What is asked | Only the lines from the start of the data to the line containing "import random", both included, should be output, exactly and without pictures.

======

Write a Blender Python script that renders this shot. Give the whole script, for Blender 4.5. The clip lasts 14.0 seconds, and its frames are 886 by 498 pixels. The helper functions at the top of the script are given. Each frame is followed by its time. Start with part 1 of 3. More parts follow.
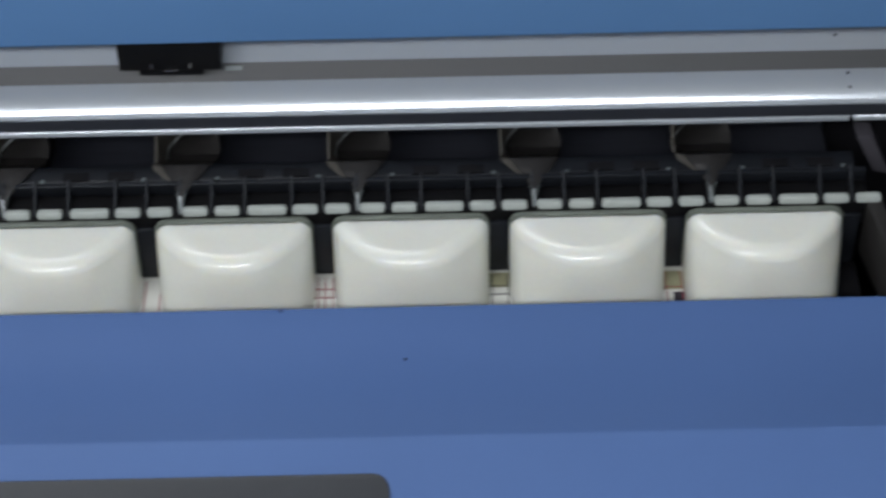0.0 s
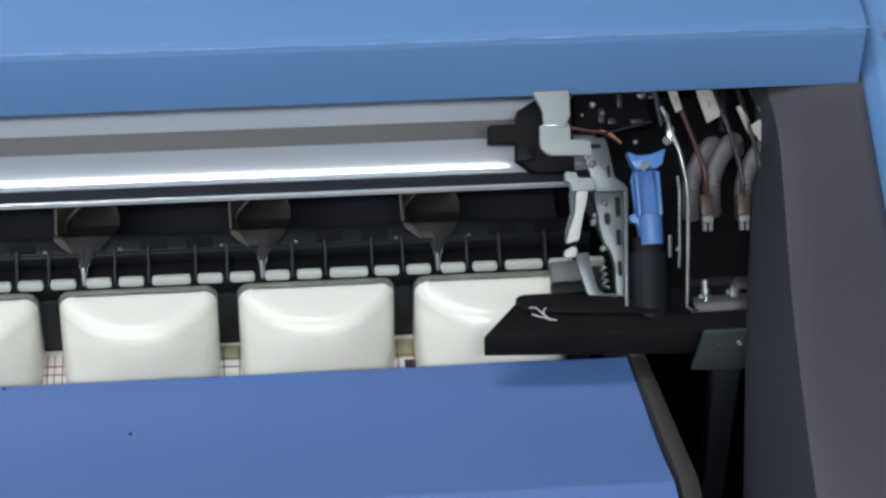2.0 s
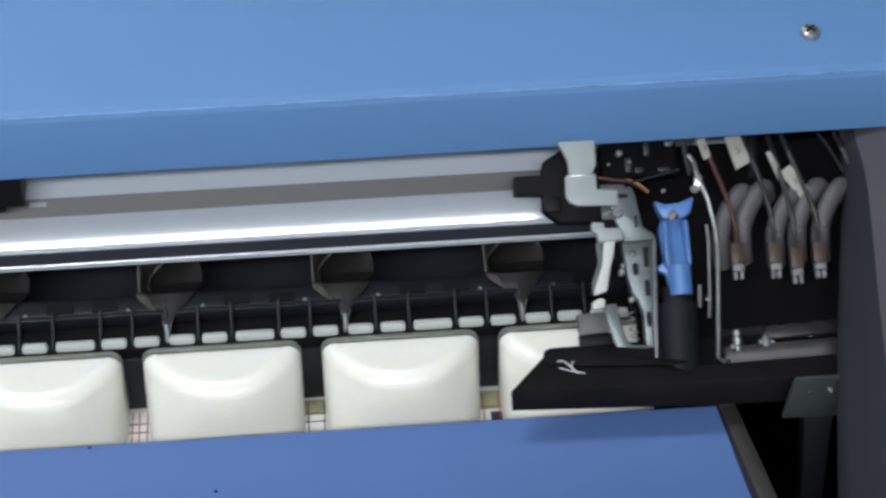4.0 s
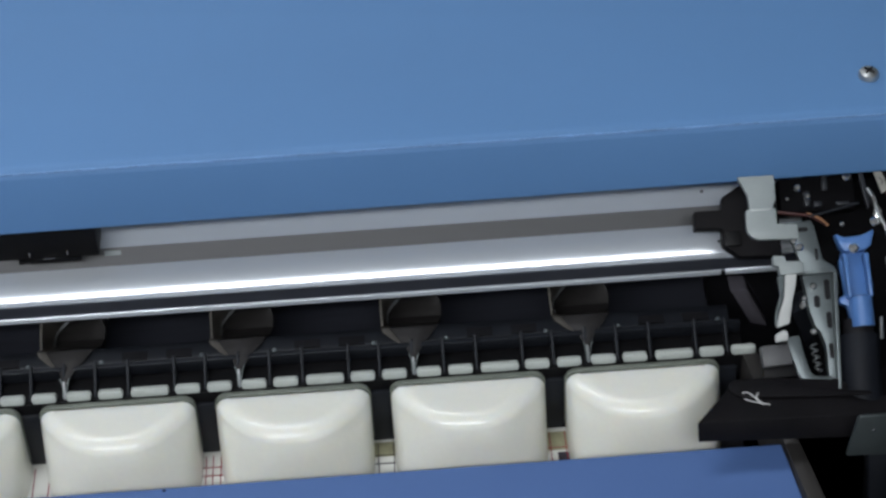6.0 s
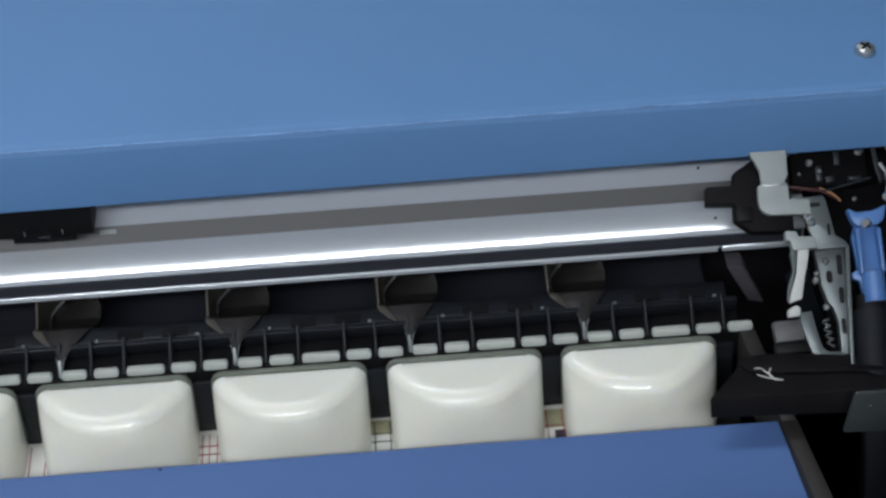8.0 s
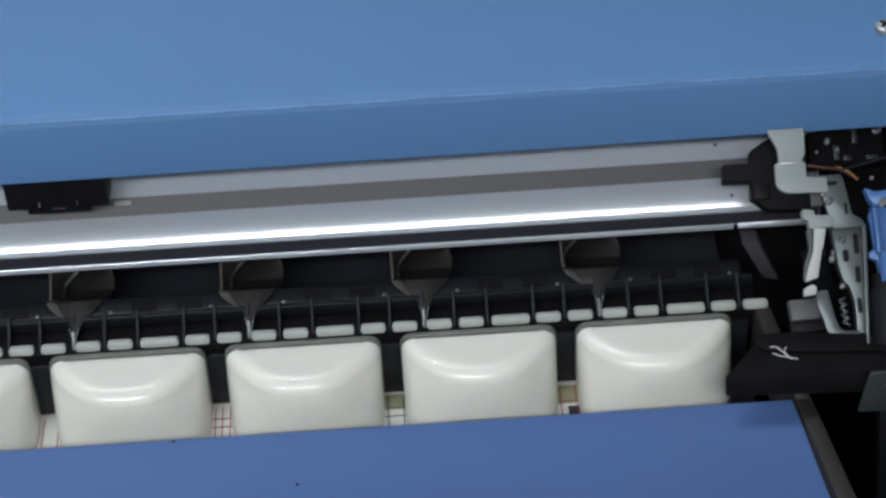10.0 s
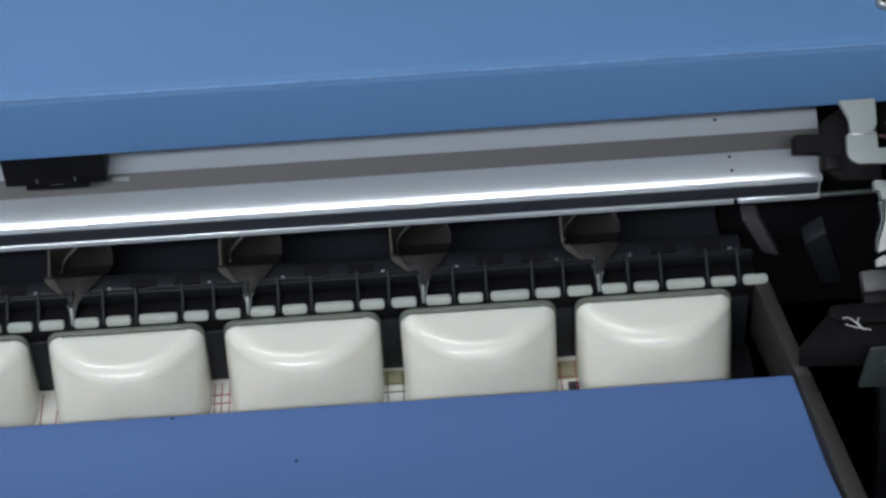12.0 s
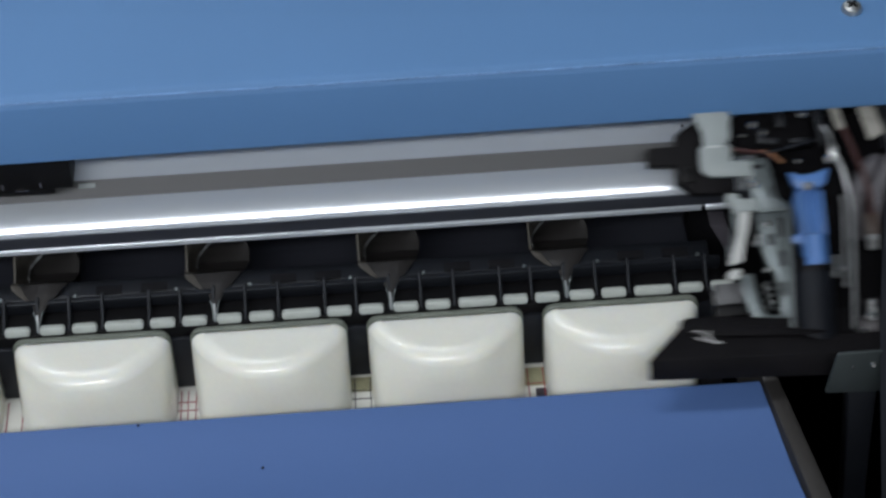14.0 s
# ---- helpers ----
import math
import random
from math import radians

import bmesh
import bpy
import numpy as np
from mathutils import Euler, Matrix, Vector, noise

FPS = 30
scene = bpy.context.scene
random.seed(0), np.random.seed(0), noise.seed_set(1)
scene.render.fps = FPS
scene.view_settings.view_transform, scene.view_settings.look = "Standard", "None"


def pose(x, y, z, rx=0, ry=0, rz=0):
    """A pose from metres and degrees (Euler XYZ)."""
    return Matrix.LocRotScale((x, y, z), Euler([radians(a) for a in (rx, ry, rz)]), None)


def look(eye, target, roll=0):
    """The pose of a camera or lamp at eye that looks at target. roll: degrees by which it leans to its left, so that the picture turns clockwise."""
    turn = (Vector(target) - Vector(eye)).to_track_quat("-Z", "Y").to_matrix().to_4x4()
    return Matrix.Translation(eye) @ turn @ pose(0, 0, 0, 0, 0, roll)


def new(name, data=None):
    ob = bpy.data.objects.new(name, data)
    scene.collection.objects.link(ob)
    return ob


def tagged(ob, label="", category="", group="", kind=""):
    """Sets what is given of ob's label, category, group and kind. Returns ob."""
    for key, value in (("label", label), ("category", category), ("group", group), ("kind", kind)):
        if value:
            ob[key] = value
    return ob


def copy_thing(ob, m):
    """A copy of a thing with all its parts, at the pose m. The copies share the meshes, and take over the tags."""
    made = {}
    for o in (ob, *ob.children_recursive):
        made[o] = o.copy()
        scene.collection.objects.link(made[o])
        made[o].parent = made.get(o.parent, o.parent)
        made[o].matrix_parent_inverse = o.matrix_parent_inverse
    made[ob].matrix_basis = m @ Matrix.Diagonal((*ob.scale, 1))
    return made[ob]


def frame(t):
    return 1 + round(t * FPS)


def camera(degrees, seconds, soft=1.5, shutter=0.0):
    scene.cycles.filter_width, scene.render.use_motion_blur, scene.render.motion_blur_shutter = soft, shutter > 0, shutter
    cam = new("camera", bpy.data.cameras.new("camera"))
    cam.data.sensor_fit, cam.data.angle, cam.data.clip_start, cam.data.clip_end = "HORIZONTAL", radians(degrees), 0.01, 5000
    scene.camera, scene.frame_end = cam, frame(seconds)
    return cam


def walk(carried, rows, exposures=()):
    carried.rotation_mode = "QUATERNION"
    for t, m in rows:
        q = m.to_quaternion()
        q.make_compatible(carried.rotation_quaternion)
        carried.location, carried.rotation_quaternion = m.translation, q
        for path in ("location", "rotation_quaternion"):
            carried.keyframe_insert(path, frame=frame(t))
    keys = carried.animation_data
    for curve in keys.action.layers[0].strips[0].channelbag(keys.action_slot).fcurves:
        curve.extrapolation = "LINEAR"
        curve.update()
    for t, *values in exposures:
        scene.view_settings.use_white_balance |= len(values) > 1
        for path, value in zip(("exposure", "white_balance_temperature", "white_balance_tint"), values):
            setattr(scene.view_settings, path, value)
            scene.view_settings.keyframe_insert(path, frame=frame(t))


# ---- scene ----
# Inside of a wide-format printer: the carriage slides along a rail over a row of white blocks.
cam = camera(24.0, 14.0, soft=2.7, shutter=0.5)
PATH = [
    (0, (-0.1092, -0.5801, 1.5880), (-0.1052, -0.0084, 0.9863), -0.930),
    (0.5, (-0.0917, -0.5868, 1.5867), (-0.0628, -0.0078, 0.9927), 0.238),
    (1, (-0.0803, -0.5904, 1.5841), (-0.0297, -0.0088, 0.9940), 1.099),
    (1.5, (-0.0732, -0.5899, 1.5857), (0.0081, -0.0008, 1.0067), 2.442),
    (2, (-0.0717, -0.5894, 1.5855), (0.0033, 0.0033, 1.0093), 2.552),
    (2.5, (-0.0716, -0.5876, 1.5848), (0.0070, 0.0046, 1.0086), 1.883),
    (3, (-0.0705, -0.5842, 1.5840), (0.0067, 0.0165, 1.0165), 2.059),
    (3.5, (-0.0705, -0.5822, 1.5831), (-0.0143, 0.0249, 1.0200), 1.325),
    (4, (-0.0696, -0.5819, 1.5826), (-0.0282, 0.0254, 1.0184), -0.791),
    (4.2, (-0.0691, -0.5842, 1.5838), (-0.0354, 0.0259, 1.0220), -1.570),
    (6.3, (-0.0630, -0.5941, 1.5899), (-0.0557, 0.0288, 1.0414), -3.585),
    (6.5, (-0.0620, -0.5938, 1.5896), (-0.0570, 0.0275, 1.0393), -3.744),
    (7, (-0.0618, -0.5939, 1.5880), (-0.0502, 0.0238, 1.0338), -3.668),
    (7.5, (-0.0615, -0.5944, 1.5881), (-0.0509, 0.0234, 1.0339), -3.812),
    (8, (-0.0625, -0.5932, 1.5880), (-0.0528, 0.0241, 1.0333), -3.622),
    (10.5, (-0.0683, -0.5879, 1.5890), (-0.0637, 0.0181, 1.0218), -2.970),
    (11, (-0.0696, -0.5863, 1.5875), (-0.0720, 0.0172, 1.0177), -3.060),
    (11.5, (-0.0685, -0.5863, 1.5875), (-0.0708, 0.0157, 1.0161), -3.424),
    (12, (-0.0662, -0.5868, 1.5885), (-0.0598, 0.0143, 1.0161), -3.334),
    (12.5, (-0.0641, -0.5881, 1.5883), (-0.0505, 0.0166, 1.0199), -2.974),
    (13, (-0.0638, -0.5877, 1.5895), (-0.0461, 0.0183, 1.0226), -2.652),
    (13.5, (-0.0635, -0.5861, 1.5871), (-0.0449, 0.0183, 1.0185), -2.819),
    (14, (-0.0622, -0.5872, 1.5858), (-0.0466, 0.0164, 1.0164), -2.807),
]
walk(cam, [(t, look(eye, target, roll)) for t, eye, target, roll in PATH],
     exposures=[(0.0, -0.5), (1.0, -0.42), (1.6, -0.14), (3.0, 0.08), (4.0, 0.04), (6.3, -0.42), (10.3, -0.42), (14.0, -0.46)])

# ---- light ----
world = bpy.data.worlds.new("world")
scene.world = world
world.use_nodes = True
world.node_tree.nodes["Background"].inputs[0].default_value = (0.75, 0.85, 1.0, 1)
world.node_tree.nodes["Background"].inputs[1].default_value = 0.05


def area_lamp(name, x, y, z, sx, sy, watts, colour):
    data = bpy.data.lights.new(name, "AREA")
    data.shape, data.size, data.size_y, data.energy, data.color = "RECTANGLE", sx, sy, watts, colour
    ob = new(name, data)
    ob.location = (x, y, z)
    return ob


LAMPS = ((-0.62, -1.60, 54), (-0.9, 0.20, 12), (-0.6, 1.9, 4))
for lx, ly, watts in LAMPS:
    area_lamp("tube_light", lx, ly, 2.59, 1.9, 0.22, watts, (0.92, 0.955, 1.0))
# weak front fill, added in the opening of an unseen window
fill_lamp = area_lamp("window_fill", 1.2, -3.36, 1.55, 2.2, 1.1, 12, (0.90, 0.96, 1.0))
fill_lamp.rotation_euler = (radians(90), 0, 0)


# ---- materials ----
def material(name, colour, rough=0.5, metal=0.0, vary=0.12, scale=40.0, fine=600.0, bump=0.0, coat=0.0, stretch=(1, 1, 1), rough_vary=0.1, sheen_ior=1.45, sss=0.0):
    m = bpy.data.materials.new(name)
    m.use_nodes = True
    nt = m.node_tree
    b = nt.nodes["Principled BSDF"]
    b.inputs["Metallic"].default_value = metal
    b.inputs["IOR"].default_value = sheen_ior
    b.inputs["Coat Weight"].default_value = coat
    b.inputs["Coat Roughness"].default_value = 0.10
    if sss:
        b.inputs["Subsurface Weight"].default_value = sss
        b.inputs["Subsurface Radius"].default_value = (1.0, 0.9, 0.7)
        b.inputs["Subsurface Scale"].default_value = 0.007
    tc = nt.nodes.new("ShaderNodeTexCoord")
    mp = nt.nodes.new("ShaderNodeMapping")
    mp.inputs["Scale"].default_value = stretch
    nt.links.new(tc.outputs["Object"], mp.inputs["Vector"])
    big, small = nt.nodes.new("ShaderNodeTexNoise"), nt.nodes.new("ShaderNodeTexNoise")
    for n, sc, det in ((big, scale, 4), (small, fine, 3)):
        n.inputs["Scale"].default_value, n.inputs["Detail"].default_value = sc, det
        nt.links.new(mp.outputs["Vector"], n.inputs["Vector"])
    add = nt.nodes.new("ShaderNodeMath")
    add.operation = "MULTIPLY_ADD"
    add.inputs[1].default_value = 0.6
    nt.links.new(big.outputs["Fac"], add.inputs[0])
    mul = nt.nodes.new("ShaderNodeMath")
    mul.operation = "MULTIPLY"
    mul.inputs[1].default_value = 0.4
    nt.links.new(small.outputs["Fac"], mul.inputs[0])
    nt.links.new(mul.outputs[0], add.inputs[2])
    ramp = nt.nodes.new("ShaderNodeValToRGB")
    ramp.color_ramp.elements[0].position, ramp.color_ramp.elements[1].position = 0.3, 0.7
    ramp.color_ramp.elements[0].color = (*[c * (1 - vary) for c in colour], 1)
    ramp.color_ramp.elements[1].color = (*[min(1, c * (1 + vary)) for c in colour], 1)
    nt.links.new(add.outputs[0], ramp.inputs[0])
    nt.links.new(ramp.outputs[0], b.inputs["Base Color"])
    rr = nt.nodes.new("ShaderNodeMapRange")
    rr.inputs["To Min"].default_value, rr.inputs["To Max"].default_value = max(0.02, rough - rough_vary), min(1, rough + rough_vary)
    nt.links.new(add.outputs[0], rr.inputs["Value"])
    nt.links.new(rr.outputs[0], b.inputs["Roughness"])
    if bump:
        bp = nt.nodes.new("ShaderNodeBump")
        bp.inputs["Strength"].default_value, bp.inputs["Distance"].default_value = bump, 0.0004
        nt.links.new(small.outputs["Fac"], bp.inputs["Height"])
        nt.links.new(bp.outputs[0], b.inputs["Normal"])
    return m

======

Exercise answer |
Write a Blender Python script that renders this shot. Give the whole script, for Blender 4.5. The clip lasts 14.0 seconds, and its frames are 886 by 498 pixels. The helper functions at the top of the script are given. Each frame is followed by its time. Start with part 1 of 3. More parts follow.
0.0 s
2.0 s
4.0 s
6.0 s
8.0 s
10.0 s
12.0 s
14.0 s
# ---- helpers ----
import math
import random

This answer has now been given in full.